The input data is from VietAI Advanced NLP-02 class.
Its format follows CoNLL-2003 format with four columns separated by a tab character, including of Word, POS tag, Chunking tag, Named-Entity tag, and nested Named-Entity. However, I did not use the nested named entity column due to the requirement of VietAI Advanced NLP-02 class.

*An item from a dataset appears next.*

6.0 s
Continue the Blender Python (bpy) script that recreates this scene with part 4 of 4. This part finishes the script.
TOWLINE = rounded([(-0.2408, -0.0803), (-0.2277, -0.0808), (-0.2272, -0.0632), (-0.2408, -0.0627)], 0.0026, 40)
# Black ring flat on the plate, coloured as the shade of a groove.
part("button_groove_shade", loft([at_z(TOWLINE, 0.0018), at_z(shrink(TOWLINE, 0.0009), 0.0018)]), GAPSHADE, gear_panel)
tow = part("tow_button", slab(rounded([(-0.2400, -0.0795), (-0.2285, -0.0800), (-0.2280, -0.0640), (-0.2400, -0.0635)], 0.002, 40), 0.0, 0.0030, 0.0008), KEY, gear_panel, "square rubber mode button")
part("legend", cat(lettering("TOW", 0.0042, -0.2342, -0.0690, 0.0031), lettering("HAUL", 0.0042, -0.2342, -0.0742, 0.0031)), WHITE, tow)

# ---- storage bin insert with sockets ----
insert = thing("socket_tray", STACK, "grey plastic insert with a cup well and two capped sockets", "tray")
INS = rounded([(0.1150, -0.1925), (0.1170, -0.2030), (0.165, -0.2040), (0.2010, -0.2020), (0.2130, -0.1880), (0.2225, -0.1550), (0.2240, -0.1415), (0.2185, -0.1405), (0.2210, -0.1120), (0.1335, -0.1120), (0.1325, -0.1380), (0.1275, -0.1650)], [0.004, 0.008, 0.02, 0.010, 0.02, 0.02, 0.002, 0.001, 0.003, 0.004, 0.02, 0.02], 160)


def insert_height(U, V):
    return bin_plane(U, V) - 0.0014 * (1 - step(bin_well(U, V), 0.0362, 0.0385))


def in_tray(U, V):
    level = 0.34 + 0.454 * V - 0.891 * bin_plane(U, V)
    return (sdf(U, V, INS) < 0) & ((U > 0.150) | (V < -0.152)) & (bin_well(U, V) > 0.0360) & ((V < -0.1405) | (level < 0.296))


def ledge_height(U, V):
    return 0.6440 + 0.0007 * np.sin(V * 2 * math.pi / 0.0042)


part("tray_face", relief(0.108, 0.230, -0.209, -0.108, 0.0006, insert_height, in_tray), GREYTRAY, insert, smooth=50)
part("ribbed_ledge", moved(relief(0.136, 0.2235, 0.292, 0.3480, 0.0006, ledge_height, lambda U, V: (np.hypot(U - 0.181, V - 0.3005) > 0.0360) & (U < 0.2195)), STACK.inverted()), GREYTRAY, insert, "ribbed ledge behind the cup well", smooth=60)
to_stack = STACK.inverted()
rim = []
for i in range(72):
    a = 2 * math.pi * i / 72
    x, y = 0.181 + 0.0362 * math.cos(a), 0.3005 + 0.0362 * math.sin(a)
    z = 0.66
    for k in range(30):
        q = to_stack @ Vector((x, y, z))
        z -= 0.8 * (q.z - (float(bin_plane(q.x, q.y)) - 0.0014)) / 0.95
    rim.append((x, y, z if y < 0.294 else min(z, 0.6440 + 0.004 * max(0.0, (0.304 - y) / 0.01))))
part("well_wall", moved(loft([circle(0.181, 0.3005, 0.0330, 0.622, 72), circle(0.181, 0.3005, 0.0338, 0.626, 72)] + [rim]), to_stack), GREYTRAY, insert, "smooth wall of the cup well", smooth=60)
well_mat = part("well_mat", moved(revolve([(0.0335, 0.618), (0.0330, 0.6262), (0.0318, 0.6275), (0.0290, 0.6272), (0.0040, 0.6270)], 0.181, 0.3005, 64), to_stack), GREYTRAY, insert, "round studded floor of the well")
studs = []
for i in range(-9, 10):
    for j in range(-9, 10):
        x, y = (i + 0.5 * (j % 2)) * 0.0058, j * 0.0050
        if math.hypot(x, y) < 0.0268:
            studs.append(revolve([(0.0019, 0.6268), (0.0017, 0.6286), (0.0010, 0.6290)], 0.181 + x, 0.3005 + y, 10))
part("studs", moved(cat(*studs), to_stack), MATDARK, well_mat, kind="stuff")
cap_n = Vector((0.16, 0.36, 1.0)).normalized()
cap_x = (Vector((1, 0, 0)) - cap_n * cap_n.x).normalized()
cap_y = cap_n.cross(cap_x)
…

The data consists of 4 entities:
- PER: person.
- ORG: organization.
- LOC: location.
- MISC: miscellaneous.
and
- O: others
Note: Structure of the dataset
├── data
| └── raw_data
| └── test
| └── train
Each word is put on a separate line and there is a start-of-sentence and end-of-sentence labels before and after each sentence, respectively. The table below describes an example Vietnamese sentence in dataset.
Word | POS | Chunk | NER |
---|---|---|---|
Dương | Np | B-NP | B-PER |
là | V | B-VP | O |
một | M | B-NP | O |
chủ | N | B-NP | O |
cửa | N | B-NP | O |
hàng | N | I-NP | O |
lâu | A | B-AP | O |
năm | N | B-NP | O |
ở | E | B-PP | O |
Hà | Np | B-NP | B-LOC |
Nội | Np | I-NP | I-LOC |
. | CH | O | O |
-
Create data in .csv format:
python create_data.py
(The train dataset is split into Train-70% and Validation-30%) -
Train the model:
python train.py --data_dir new_data/ --model_name_or_path bert-base-multilingual-cased --output_dir outputs
-
Convert the outputs of the model to the required format for submission:
python create_output.py
You can visualize the prediction: python predict.py --pretrain_dir outputs/
The overall performance of the model on validation dataset:
Models | F1-Score | |||||
---|---|---|---|---|---|---|
O | MISC | PER | ORG | LOC | F1-Score IOB-tag | |
BERT | 99.79% | 95.87% | 96.66% | 84.78% | 93.89% | 92.43% |